6. 6. Mitigating Honey Token Attacks: Defensive Strategies

   While these second-layer threats are hard to counter, there are strategic adaptations investigators can employ, though each has its own trade-offs.

   1. Selective vs. Bulk Acquisition
      • Idea: Perform a directory scan for file metadata (name, size, date) without opening files, then manually pick items to pull; selective acquisition means honey tokens are not immediately triggered.
      • Downside: Significantly increases the time and effort required, especially for large file systems; human decision-making can be susceptible to mistakes as well.
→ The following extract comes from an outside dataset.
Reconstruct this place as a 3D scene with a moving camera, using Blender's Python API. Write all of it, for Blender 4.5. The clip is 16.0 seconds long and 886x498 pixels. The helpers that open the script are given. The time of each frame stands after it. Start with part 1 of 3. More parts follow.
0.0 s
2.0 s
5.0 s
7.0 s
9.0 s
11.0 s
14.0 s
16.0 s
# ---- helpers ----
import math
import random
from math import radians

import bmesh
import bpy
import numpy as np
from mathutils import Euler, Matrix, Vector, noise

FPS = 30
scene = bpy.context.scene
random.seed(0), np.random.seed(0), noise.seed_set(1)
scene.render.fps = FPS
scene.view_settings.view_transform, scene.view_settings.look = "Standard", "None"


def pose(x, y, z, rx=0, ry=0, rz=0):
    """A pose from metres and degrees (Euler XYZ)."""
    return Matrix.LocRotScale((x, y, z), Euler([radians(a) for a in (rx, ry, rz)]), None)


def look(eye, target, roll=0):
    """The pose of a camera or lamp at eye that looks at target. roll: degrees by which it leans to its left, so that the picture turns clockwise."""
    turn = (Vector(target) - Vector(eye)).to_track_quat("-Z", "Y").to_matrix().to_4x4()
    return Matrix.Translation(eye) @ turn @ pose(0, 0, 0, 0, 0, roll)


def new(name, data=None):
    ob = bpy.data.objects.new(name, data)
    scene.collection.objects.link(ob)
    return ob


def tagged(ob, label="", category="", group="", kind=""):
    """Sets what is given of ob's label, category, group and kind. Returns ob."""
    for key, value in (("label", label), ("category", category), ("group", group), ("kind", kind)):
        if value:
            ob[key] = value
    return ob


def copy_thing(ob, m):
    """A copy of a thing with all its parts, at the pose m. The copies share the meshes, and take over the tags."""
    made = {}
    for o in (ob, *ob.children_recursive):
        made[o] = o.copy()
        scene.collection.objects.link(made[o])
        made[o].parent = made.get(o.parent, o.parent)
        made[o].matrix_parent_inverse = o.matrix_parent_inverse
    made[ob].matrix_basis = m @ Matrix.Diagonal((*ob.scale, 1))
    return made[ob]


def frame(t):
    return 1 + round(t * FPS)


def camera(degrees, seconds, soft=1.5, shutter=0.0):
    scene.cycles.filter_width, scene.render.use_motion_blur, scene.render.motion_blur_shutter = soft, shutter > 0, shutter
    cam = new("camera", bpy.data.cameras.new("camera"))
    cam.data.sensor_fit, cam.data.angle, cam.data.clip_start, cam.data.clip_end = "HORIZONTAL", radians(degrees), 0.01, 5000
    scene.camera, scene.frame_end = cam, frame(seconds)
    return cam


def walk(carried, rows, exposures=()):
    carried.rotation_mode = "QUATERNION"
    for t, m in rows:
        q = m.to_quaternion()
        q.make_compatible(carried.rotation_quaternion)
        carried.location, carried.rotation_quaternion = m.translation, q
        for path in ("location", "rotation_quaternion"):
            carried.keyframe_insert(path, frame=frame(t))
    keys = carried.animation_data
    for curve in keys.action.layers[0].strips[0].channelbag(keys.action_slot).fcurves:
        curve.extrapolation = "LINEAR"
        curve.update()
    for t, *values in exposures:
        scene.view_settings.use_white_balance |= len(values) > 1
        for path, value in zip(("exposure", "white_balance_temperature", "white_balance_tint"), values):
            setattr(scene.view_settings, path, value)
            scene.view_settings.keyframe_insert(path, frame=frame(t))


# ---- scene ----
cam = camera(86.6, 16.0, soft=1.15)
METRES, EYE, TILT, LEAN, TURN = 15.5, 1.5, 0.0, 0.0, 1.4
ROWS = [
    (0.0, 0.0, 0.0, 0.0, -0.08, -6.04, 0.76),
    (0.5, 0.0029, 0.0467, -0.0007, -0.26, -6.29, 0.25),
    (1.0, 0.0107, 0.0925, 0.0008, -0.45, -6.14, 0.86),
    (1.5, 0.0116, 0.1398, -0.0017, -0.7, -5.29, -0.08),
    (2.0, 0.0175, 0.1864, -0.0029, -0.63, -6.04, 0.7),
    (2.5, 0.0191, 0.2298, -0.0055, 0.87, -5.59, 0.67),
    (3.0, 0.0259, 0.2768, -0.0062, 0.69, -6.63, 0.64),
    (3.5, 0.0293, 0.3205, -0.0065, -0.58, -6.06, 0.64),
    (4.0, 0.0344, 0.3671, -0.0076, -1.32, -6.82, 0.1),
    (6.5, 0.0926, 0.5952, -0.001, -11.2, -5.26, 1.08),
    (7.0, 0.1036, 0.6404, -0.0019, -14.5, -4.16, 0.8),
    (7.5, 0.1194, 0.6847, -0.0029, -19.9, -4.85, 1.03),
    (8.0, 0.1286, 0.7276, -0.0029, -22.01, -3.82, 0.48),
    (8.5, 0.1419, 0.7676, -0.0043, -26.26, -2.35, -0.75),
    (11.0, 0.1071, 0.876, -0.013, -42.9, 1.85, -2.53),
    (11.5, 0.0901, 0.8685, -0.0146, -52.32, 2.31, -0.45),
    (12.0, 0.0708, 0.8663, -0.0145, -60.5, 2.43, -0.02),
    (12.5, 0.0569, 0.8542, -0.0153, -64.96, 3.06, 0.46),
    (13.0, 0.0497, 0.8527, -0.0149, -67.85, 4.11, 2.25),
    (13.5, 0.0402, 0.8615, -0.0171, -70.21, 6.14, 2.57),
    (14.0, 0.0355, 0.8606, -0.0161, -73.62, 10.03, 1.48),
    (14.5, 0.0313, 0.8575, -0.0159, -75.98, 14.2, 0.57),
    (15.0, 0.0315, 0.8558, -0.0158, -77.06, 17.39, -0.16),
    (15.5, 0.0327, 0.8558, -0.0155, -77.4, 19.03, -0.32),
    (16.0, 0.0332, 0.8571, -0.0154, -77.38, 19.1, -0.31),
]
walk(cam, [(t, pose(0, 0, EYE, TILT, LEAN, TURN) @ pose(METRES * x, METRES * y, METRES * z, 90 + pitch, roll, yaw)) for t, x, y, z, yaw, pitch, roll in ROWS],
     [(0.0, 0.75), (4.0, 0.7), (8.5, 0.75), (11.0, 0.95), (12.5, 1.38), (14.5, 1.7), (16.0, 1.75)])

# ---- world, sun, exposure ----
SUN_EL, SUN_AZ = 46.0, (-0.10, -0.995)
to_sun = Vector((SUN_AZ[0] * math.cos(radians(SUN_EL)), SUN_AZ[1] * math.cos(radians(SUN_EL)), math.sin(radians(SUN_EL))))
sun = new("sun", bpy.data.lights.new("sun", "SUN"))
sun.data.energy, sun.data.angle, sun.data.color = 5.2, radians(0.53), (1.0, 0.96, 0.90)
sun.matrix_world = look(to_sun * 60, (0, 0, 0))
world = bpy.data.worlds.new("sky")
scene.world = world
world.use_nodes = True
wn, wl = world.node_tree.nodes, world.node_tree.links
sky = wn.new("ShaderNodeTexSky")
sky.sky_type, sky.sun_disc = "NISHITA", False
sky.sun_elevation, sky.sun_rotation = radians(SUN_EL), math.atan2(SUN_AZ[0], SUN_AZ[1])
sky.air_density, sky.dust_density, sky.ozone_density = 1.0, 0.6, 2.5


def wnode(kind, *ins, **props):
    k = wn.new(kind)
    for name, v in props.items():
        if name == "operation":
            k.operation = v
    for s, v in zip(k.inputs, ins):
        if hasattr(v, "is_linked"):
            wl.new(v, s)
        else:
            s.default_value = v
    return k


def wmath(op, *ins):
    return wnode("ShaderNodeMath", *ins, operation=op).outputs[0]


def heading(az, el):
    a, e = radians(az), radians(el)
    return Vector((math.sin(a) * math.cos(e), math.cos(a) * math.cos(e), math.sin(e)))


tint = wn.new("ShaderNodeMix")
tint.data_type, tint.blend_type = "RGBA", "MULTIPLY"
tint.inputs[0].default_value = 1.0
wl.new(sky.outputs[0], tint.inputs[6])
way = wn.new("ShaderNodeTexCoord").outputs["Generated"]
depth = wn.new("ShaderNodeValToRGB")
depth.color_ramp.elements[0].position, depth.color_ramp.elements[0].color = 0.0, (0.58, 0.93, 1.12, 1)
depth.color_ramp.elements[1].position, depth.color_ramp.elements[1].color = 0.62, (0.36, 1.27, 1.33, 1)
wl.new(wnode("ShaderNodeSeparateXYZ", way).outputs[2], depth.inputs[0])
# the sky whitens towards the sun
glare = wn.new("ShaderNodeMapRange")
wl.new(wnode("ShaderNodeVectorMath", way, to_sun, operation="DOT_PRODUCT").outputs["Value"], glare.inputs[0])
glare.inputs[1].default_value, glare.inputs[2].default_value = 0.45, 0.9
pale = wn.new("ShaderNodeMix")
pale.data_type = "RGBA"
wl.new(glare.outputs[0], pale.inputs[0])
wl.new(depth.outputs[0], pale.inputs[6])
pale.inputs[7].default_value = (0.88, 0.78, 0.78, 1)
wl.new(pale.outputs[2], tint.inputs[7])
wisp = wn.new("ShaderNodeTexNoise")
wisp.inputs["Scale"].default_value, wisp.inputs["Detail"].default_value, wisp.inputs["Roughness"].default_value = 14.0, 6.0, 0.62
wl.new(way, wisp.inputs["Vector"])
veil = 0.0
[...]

   2. Accelerated Acquisition to Beat Encryption
      • If the adversary's encryption routine is slow or resource-intensive, investigators might outpace the sabotage by pulling data faster than it can be encrypted.
      • Practical Hurdle: Requires tailored hardware setups (faster connections, optimized processes) and real-time monitoring to see if sabotage begins.
   3. Targeting Countermeasure Weak Spots
      • On-the-fly encryption of large files can strain CPU / memory, potentially exposing anomalies for the investigator to detect.
   4. Cold System Forensics
      • Power Down the Device: Minimizes or eliminates software-based sabotage vectors if the OS can't run; focus on physical extraction (if ever possible).
      • Major Caveat: Powers off potential ephemeral data (RAM, running processes) and might risk altering certain filesystem metadata.
   5. Evidence of Detective Mechanisms (Honey Tokens)
      • File Watch Patterns: Checking for unusual watchers (like inotify) within the device's process list, which could indicate active monitoring of benign files.
7. 7. Conclusion & Q&A
   1. Recap of Core Lessons
      • Gaining the "first stage" of access (bypassing lock screens, enabling ADB, etc.) does not guarantee safe or comprehensive data extraction.
      • Honey tokens illustrate how stealthy triggers can disrupt conventional forensic workflows.
      • Major forensic software remain vulnerable to silent sabotage, despite their strengths at initial access.
   2. Call to Action for Practitioners and Developers
      • Forensic practitioners: Incorporate verification steps post-access, watch for triggers, log inconsistencies, and consider more selective tactics.
      • Software developers: Implement detection measures or provide detailed logs that can identify suspicious file manipulations during acquisition.
   3. Open Forum
      • If time is available, address audience questions, e.g., on real-life implications, specialized use cases, or future expansions.
   4. Final Word
      • The research highlights a critical gap in the forensic process assumption. Defeating initial defenses does not automatically mean the device is safely yielding its secrets - be prepared for deeper adversarial tactics.